Task to carry out:
Print all of the lines exactly. Any picture among them stays out.

Material provided:
──────

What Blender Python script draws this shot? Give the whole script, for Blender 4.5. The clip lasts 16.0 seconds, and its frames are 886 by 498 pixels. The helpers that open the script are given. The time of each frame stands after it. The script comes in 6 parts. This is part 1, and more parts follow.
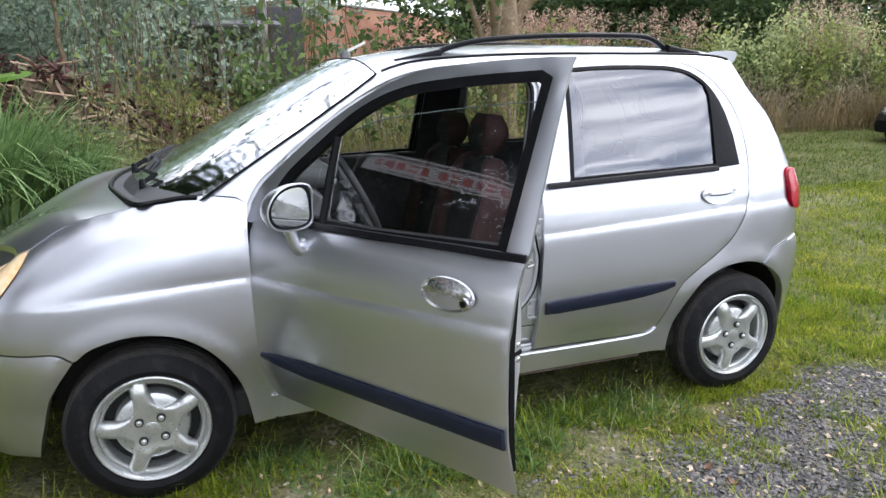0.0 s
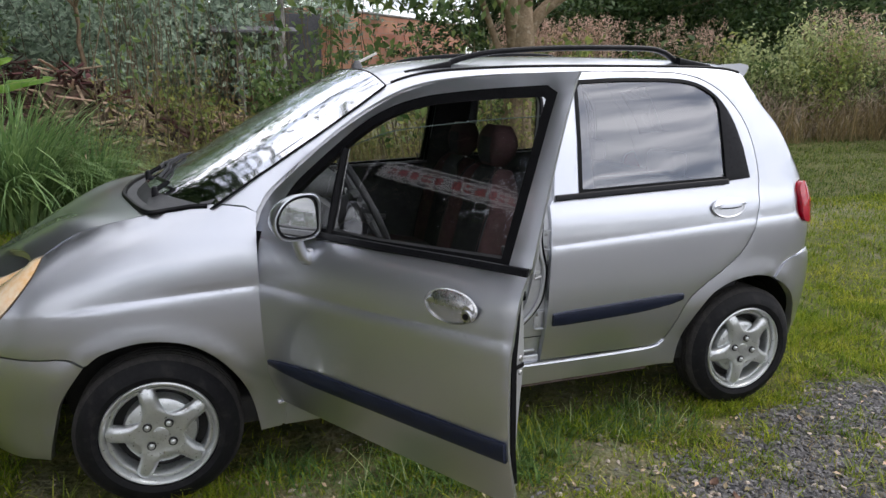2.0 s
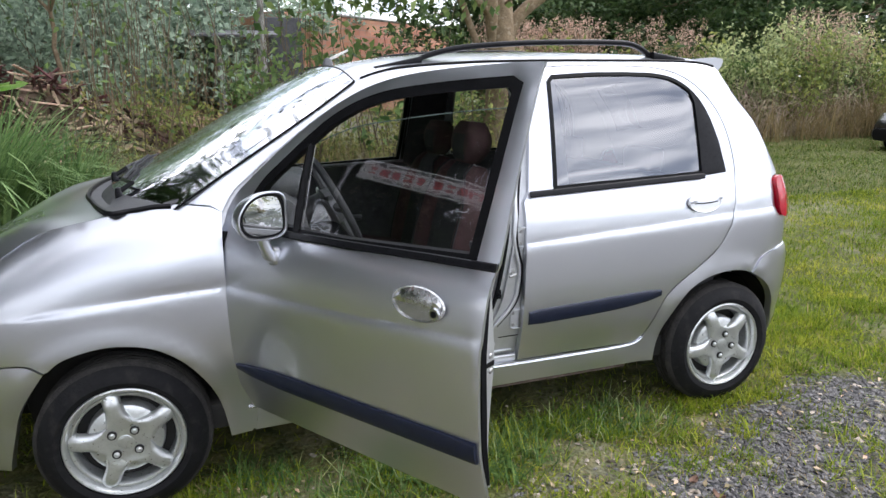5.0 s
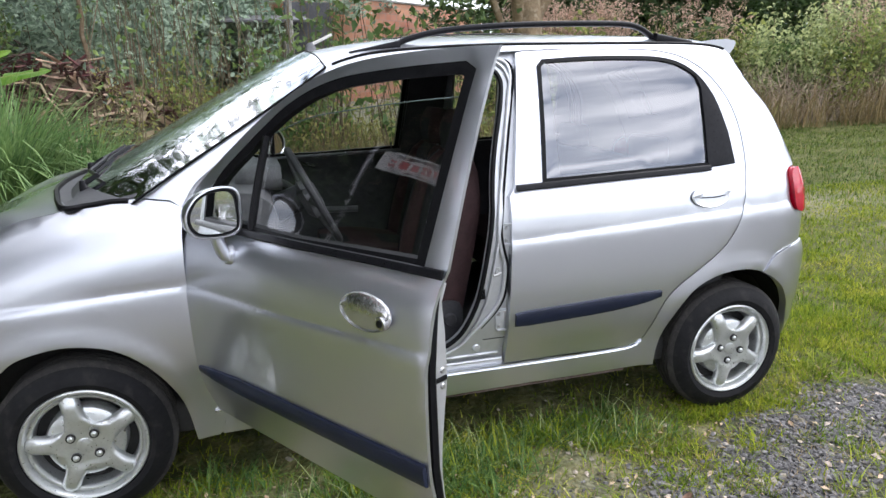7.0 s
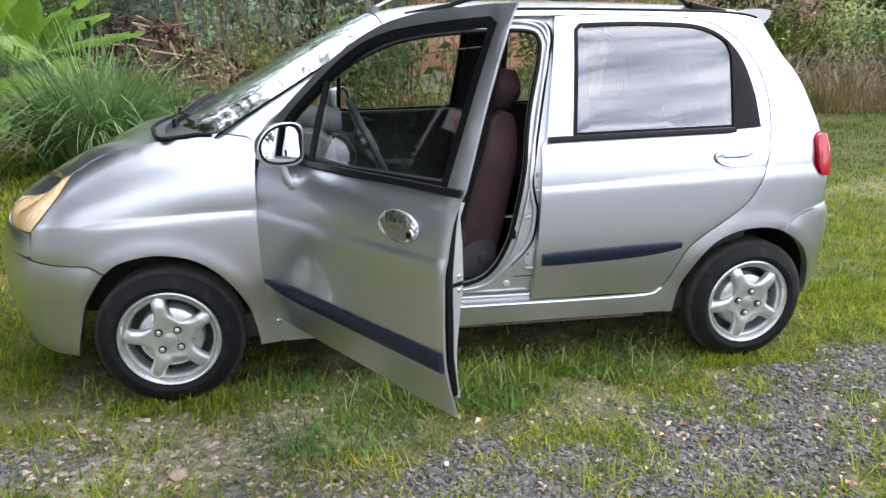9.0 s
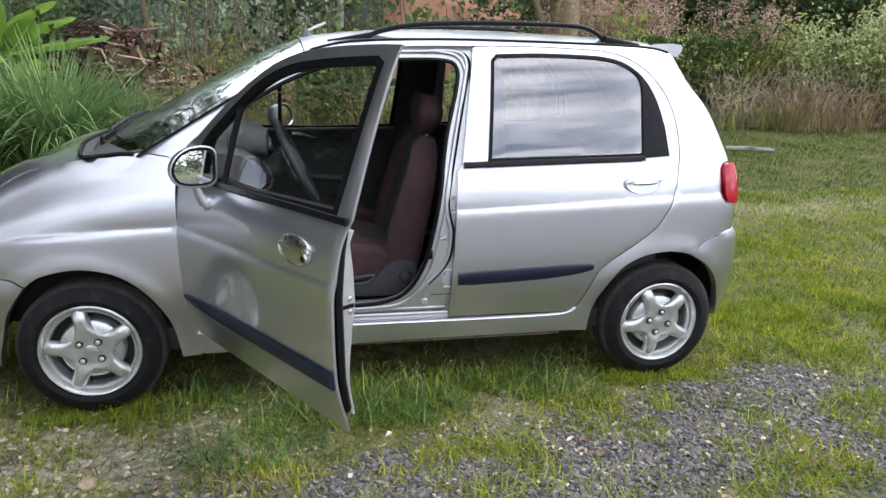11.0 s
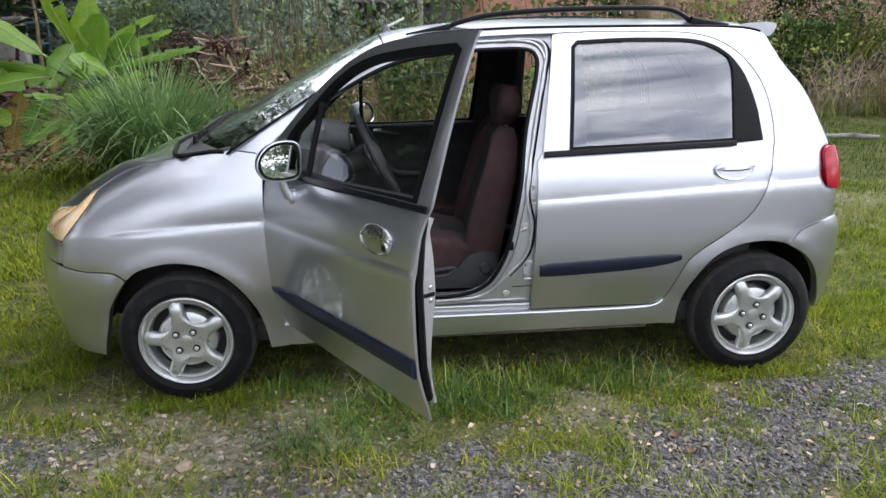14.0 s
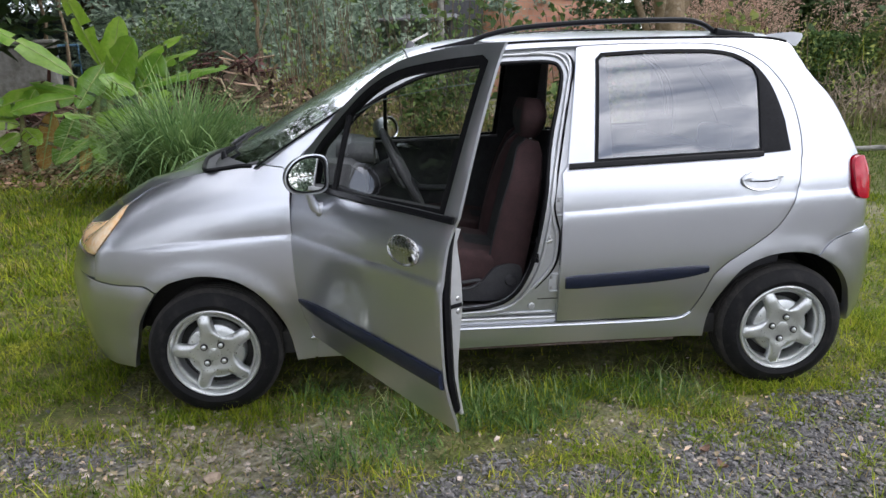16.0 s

──────

Reply:
What Blender Python script draws this shot? Give the whole script, for Blender 4.5. The clip lasts 16.0 seconds, and its frames are 886 by 498 pixels. The helpers that open the script are given. The time of each frame stands after it. The script comes in 6 parts. This is part 1, and more parts follow.
0.0 s
2.0 s
5.0 s
7.0 s
9.0 s
11.0 s
14.0 s
16.0 s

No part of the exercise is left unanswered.